• **Exercise requirements**
Report all lines holding "label".

• **Listed records**

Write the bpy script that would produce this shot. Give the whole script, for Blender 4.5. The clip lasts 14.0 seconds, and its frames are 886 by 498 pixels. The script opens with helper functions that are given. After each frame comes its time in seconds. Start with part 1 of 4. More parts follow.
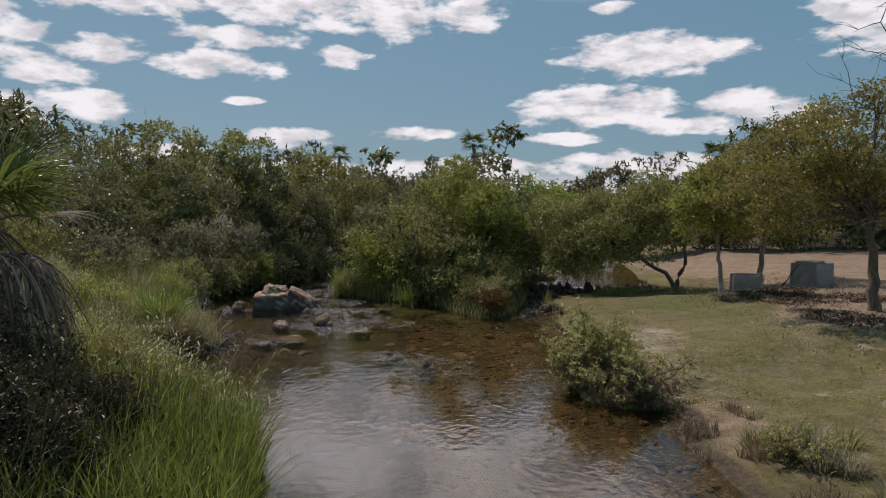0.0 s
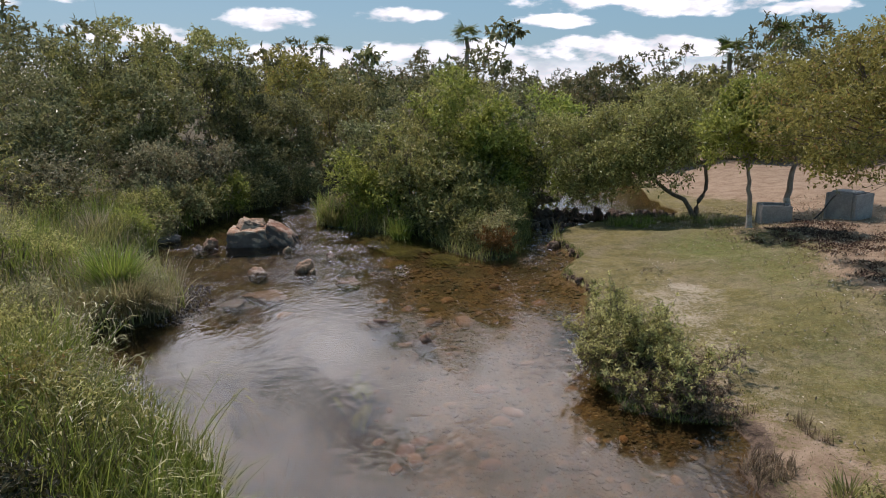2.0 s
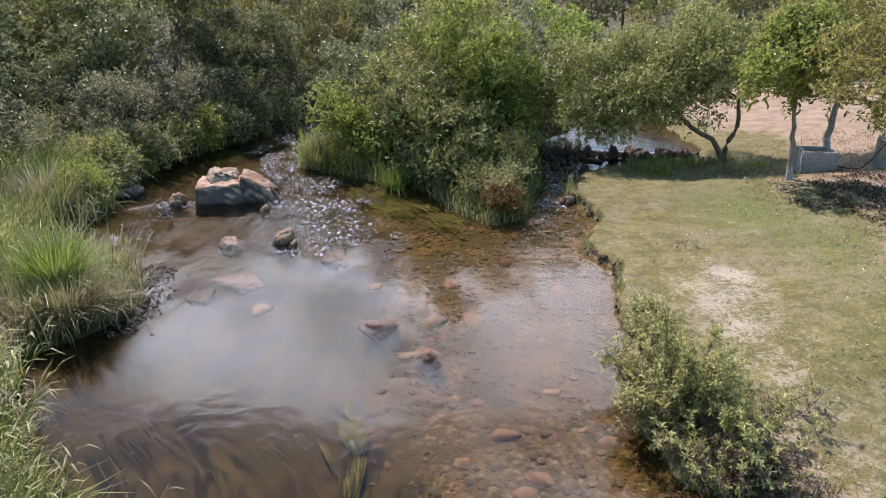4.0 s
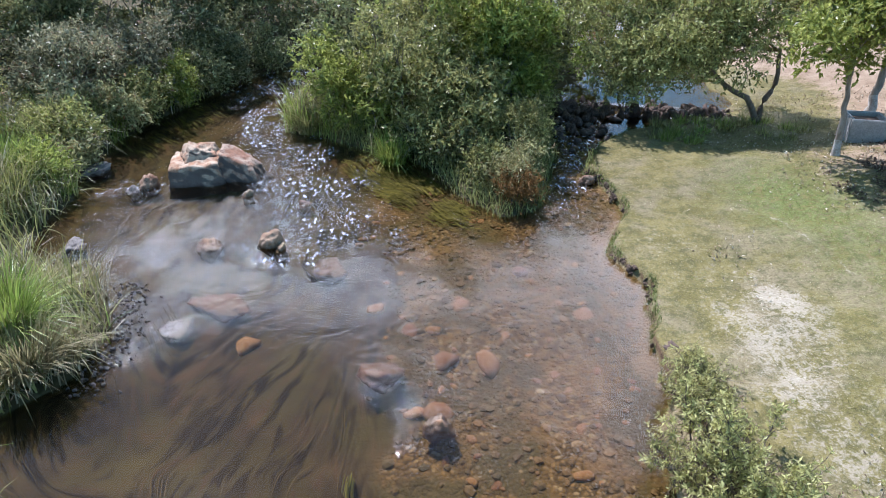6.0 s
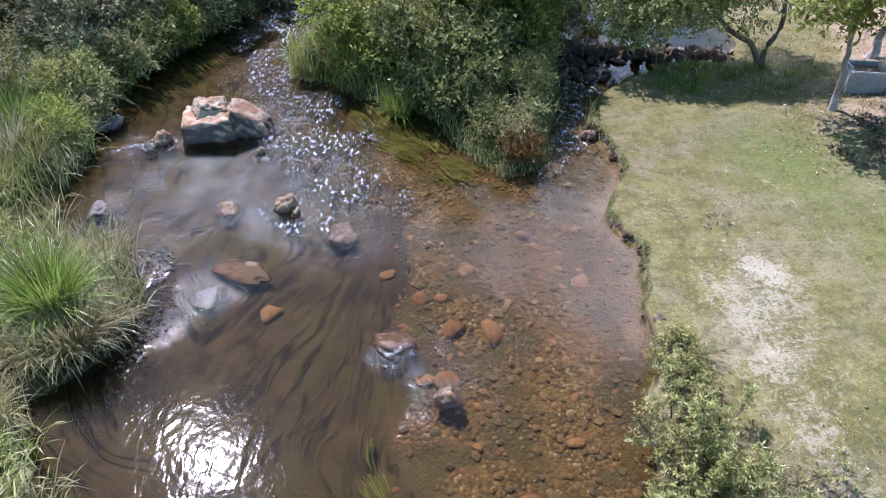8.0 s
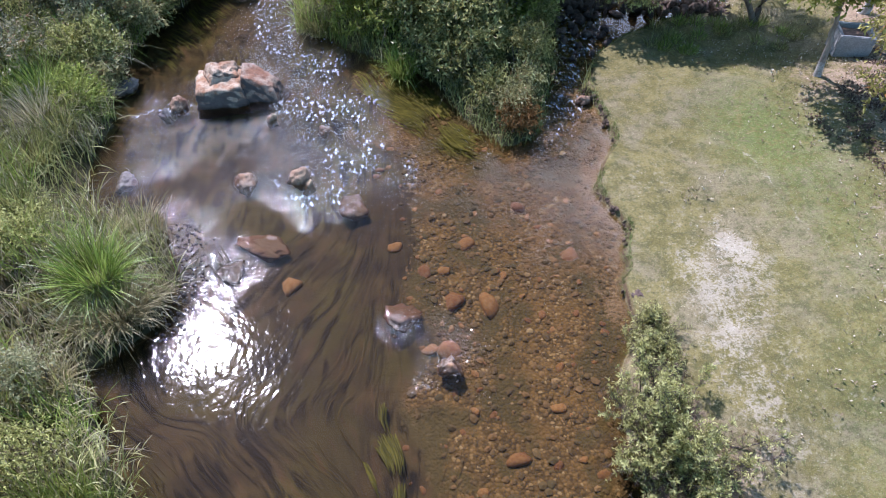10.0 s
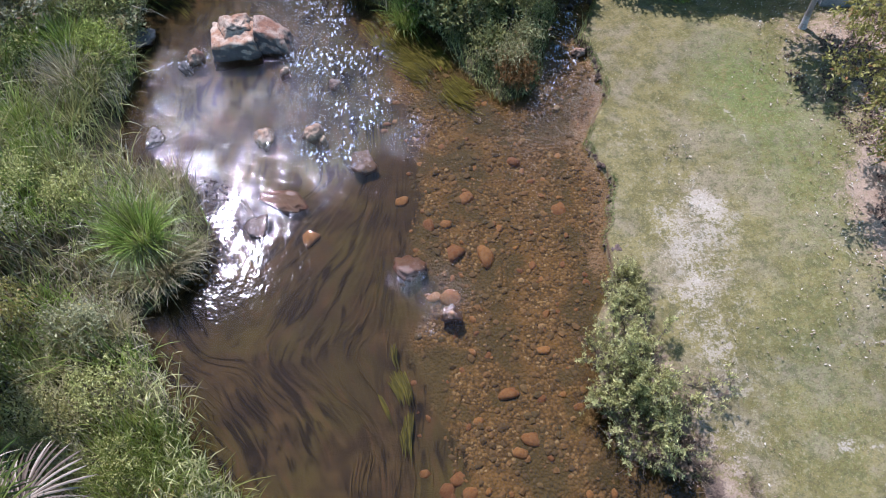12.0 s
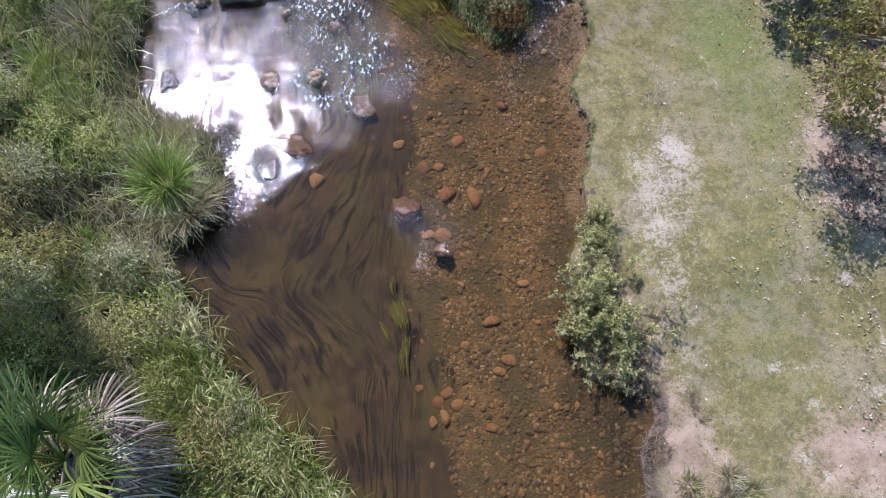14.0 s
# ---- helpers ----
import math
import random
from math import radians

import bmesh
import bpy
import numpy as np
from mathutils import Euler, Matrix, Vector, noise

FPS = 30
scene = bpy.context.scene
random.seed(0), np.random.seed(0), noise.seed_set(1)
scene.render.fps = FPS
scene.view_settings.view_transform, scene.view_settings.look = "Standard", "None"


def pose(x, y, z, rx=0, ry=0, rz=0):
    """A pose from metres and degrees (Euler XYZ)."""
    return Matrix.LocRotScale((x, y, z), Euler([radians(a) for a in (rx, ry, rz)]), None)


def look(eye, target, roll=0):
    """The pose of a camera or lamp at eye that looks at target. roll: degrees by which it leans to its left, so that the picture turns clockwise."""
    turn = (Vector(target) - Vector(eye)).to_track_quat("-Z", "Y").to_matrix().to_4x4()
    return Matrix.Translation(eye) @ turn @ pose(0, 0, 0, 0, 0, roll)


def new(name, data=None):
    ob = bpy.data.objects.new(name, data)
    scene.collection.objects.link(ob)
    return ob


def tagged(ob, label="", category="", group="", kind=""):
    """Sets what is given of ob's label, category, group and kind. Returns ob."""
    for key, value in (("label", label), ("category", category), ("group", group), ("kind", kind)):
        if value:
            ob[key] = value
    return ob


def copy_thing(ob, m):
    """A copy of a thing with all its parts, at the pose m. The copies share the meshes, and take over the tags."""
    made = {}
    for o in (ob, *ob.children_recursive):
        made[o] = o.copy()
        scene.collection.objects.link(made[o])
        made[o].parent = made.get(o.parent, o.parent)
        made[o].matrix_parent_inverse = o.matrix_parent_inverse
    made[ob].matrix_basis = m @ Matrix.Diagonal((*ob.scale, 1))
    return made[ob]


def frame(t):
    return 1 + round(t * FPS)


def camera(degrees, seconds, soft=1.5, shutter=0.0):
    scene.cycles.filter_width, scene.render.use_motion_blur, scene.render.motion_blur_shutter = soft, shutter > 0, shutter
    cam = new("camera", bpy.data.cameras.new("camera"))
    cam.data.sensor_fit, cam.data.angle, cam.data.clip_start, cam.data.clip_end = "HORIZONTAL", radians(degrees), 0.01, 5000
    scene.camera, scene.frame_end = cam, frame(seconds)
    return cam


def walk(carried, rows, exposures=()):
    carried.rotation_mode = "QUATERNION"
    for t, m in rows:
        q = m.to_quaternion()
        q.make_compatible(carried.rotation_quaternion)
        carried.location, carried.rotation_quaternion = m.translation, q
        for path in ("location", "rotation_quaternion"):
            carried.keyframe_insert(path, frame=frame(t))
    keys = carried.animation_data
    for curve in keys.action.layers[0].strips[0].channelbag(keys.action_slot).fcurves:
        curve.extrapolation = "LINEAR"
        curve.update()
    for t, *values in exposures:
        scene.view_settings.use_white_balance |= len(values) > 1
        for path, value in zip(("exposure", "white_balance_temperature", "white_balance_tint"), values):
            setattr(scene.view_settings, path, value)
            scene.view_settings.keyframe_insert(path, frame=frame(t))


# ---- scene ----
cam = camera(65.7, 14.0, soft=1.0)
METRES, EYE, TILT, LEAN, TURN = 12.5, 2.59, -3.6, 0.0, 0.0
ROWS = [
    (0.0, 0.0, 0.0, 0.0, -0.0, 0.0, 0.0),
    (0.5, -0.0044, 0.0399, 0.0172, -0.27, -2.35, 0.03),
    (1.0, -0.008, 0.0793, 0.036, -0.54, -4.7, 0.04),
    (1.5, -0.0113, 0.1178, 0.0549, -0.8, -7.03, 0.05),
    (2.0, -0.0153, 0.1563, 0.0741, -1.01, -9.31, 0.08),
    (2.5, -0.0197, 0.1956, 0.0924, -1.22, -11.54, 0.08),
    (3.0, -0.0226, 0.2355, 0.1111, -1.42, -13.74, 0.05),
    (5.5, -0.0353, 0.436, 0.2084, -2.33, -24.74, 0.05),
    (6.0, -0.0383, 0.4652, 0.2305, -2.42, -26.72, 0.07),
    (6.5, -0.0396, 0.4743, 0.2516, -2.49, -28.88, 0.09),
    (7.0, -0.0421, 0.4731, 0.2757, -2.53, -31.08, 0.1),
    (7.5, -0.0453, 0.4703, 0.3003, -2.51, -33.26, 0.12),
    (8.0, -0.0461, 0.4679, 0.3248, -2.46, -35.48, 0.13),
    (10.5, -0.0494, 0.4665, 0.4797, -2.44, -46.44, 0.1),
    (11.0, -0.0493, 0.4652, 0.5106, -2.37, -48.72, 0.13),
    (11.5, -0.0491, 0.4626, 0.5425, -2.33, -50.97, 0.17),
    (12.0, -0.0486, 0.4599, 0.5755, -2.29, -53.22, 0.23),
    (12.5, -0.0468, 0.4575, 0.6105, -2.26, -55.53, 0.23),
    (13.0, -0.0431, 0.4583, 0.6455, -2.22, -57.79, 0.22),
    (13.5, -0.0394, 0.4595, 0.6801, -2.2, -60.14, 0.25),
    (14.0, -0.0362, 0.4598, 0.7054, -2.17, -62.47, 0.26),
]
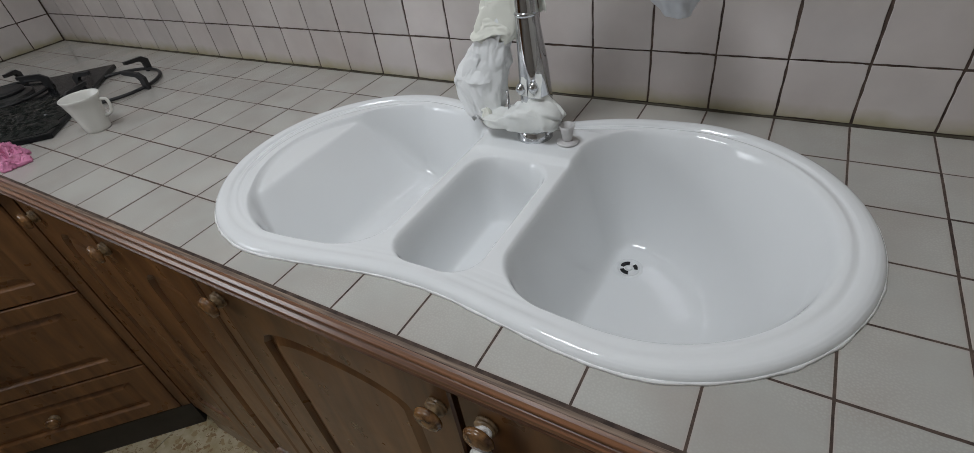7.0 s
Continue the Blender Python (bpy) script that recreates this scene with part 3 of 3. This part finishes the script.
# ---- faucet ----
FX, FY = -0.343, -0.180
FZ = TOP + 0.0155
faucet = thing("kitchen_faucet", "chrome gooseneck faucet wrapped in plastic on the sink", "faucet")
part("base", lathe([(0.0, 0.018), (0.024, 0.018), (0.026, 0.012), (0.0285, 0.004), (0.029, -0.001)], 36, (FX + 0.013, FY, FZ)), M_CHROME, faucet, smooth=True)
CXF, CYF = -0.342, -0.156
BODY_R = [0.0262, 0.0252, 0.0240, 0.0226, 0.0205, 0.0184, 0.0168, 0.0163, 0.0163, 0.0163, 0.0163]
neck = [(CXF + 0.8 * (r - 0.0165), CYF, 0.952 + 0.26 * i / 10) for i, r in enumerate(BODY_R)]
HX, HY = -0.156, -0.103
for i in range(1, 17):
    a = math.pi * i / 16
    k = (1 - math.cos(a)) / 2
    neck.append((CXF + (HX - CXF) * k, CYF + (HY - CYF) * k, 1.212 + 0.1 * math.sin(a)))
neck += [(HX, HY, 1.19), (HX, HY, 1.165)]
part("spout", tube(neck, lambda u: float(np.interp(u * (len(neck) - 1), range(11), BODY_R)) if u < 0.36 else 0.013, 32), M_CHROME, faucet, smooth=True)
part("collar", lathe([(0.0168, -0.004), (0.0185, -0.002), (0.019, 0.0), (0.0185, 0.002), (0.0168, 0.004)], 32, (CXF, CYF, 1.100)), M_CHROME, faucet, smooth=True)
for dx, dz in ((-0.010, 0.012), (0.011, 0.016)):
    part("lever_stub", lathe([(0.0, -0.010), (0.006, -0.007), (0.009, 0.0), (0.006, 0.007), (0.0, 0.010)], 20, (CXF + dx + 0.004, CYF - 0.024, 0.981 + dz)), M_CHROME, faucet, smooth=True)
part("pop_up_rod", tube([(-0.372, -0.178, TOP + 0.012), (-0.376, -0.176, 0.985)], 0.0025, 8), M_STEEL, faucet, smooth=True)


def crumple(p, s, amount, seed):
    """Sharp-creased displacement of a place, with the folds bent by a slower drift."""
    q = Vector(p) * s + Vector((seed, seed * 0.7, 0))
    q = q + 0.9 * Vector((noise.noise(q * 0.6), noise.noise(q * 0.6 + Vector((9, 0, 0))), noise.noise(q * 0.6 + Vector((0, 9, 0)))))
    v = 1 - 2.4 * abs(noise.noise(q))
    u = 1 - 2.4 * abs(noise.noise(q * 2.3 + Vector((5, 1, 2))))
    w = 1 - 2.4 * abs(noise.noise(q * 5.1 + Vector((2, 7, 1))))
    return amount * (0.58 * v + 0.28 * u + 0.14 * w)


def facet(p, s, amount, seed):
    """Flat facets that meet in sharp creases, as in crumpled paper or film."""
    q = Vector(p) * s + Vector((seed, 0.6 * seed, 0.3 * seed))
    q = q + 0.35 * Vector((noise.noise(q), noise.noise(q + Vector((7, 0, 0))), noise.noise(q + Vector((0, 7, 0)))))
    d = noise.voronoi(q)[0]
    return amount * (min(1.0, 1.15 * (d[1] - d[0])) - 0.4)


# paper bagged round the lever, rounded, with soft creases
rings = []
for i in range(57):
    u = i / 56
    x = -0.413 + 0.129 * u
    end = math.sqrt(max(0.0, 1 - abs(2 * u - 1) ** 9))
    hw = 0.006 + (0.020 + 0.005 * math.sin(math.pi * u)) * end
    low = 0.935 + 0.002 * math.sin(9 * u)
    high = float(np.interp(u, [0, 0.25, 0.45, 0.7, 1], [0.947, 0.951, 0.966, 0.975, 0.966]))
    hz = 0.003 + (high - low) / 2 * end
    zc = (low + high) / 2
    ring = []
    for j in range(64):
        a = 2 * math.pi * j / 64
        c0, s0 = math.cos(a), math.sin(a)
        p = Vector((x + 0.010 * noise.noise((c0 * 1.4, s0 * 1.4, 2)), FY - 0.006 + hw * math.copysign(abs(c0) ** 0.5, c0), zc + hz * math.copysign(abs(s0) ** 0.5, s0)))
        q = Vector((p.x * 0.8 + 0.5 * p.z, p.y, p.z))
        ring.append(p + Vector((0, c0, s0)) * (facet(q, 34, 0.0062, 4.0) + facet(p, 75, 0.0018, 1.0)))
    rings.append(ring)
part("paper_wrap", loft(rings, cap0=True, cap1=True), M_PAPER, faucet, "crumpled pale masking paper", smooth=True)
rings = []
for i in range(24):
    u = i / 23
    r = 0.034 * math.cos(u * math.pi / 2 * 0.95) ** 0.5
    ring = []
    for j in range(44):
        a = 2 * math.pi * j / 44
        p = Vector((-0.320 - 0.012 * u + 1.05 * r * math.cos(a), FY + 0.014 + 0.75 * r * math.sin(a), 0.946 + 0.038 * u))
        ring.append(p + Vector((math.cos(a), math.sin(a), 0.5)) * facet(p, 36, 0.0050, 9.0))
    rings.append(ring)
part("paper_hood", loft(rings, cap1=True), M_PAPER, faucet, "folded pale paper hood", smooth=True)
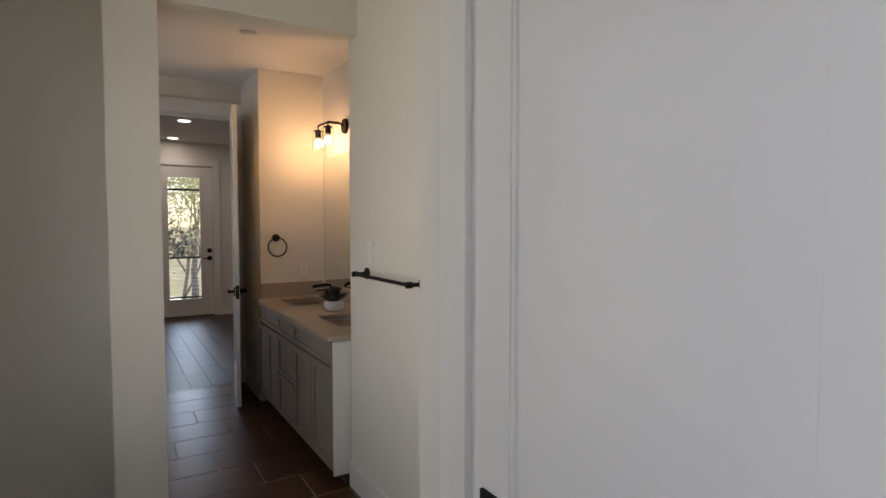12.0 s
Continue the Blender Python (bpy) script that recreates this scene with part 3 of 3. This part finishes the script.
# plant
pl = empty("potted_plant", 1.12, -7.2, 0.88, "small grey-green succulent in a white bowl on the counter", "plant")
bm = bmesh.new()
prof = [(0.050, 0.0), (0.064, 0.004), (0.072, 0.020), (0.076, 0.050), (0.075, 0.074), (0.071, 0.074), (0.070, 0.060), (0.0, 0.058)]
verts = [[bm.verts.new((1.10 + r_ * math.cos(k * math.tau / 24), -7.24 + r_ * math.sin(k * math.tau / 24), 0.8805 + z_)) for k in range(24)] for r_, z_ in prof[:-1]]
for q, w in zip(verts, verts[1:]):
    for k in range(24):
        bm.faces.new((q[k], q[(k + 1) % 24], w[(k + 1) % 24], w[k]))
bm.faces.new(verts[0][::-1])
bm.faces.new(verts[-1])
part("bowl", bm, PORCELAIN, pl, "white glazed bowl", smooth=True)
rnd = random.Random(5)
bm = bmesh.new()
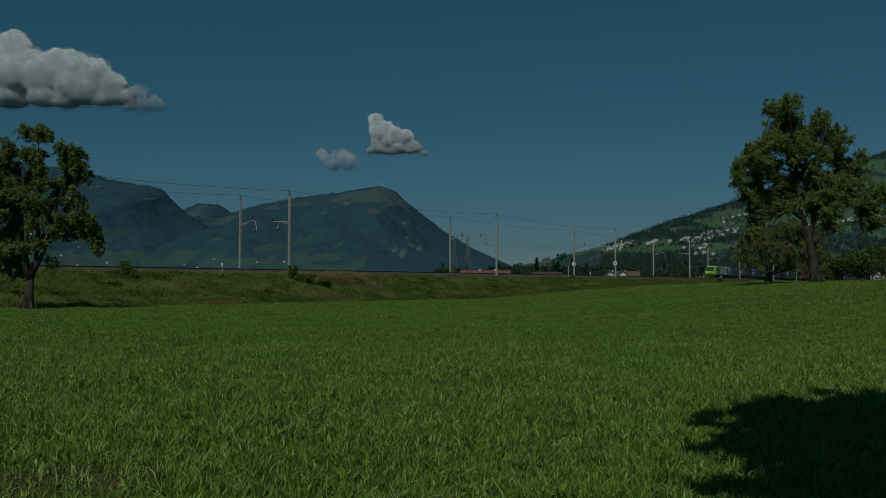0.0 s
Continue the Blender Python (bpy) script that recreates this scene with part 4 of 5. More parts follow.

• **Written answer**
def tagged(ob, label="", category="", group="", kind=""):
    """Sets what is given of ob's label, category, group and kind. Returns ob."""
    for key, value in (("label", label), ("category", category), ("group", group), ("kind", kind)):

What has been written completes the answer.